A. A race car makes one lap around an oval track at constant speed.
The time interval is the time to complete the lap.

B. A cart collides with a wall and rebounds with the same speed. The
time interval is the time during which the cart is in contact with the
wall.

C. A ball rolls up, then down a hill. The time interval is the time
the ball is on the hill.

  1. Only (A)
  2. Only (B)
  3. Only (C)
  4. Both (A) and (B)
  5. Both (A) and (C)
  6. Both (B) and (C)
  7. All three motions have zero average acceleration
  8. None has zero average acceleration
  9. Can’t be determined

Commentary:

Answer

Situation A is the only one where the velocity is the
same at the beginning and end of the time interval. Therefore, it is
the only situation where the change in velocity is zero. Answer (1) is
the best choice.

Background

Use this item early in the
study of acceleration. It requires that students be familiar with the
definition of average acceleration. Issues: (1) Do students have a
working knowledge of the vector nature of velocity and acceleration?
(2) Do students incorrectly think that the average acceleration must be
zero if an object’s speed is the same at the beginning and end of the
time interval, even if the direction of the velocity vector at these two
times is different. (3) Do students correctly perceive that the
velocity is different when an object changes direction?

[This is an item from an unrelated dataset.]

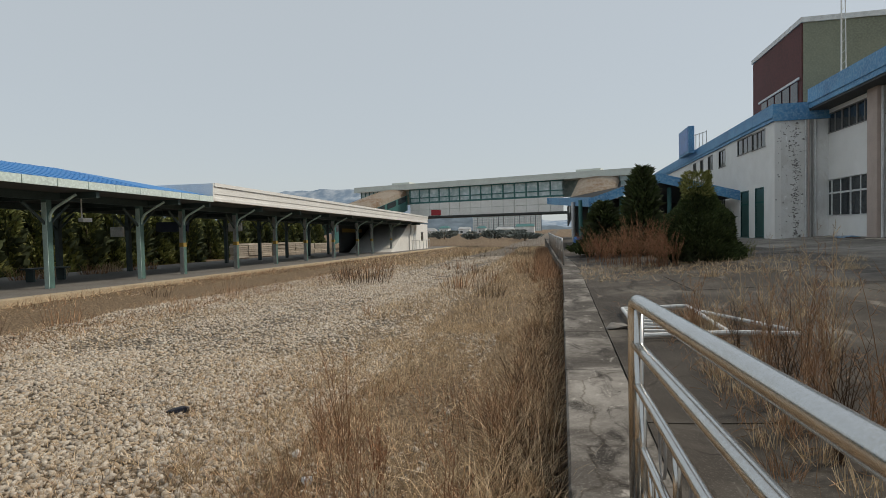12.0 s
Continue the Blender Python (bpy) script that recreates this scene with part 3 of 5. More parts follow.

Questions to Reveal Student Reasoning

  • What is the definition of average
    acceleration? How do you compute the average acceleration for a given
    time interval?

  • How can you tell if the velocity has changed? If an object has the same
    speed at two different times, is the average acceleration necessarily
    zero? Why, or why not?

  • What are some good rules of thumb for ascertaining whether or not the
    average acceleration of an object is zero for a given time interval?

Suggestions

Have students write out examples of motion
for a finite time interval. Have students present their examples to the
class. Have the class decide whether the average acceleration is zero.

Let the class devise ways of determining whether the average
acceleration in a certain situation is zero.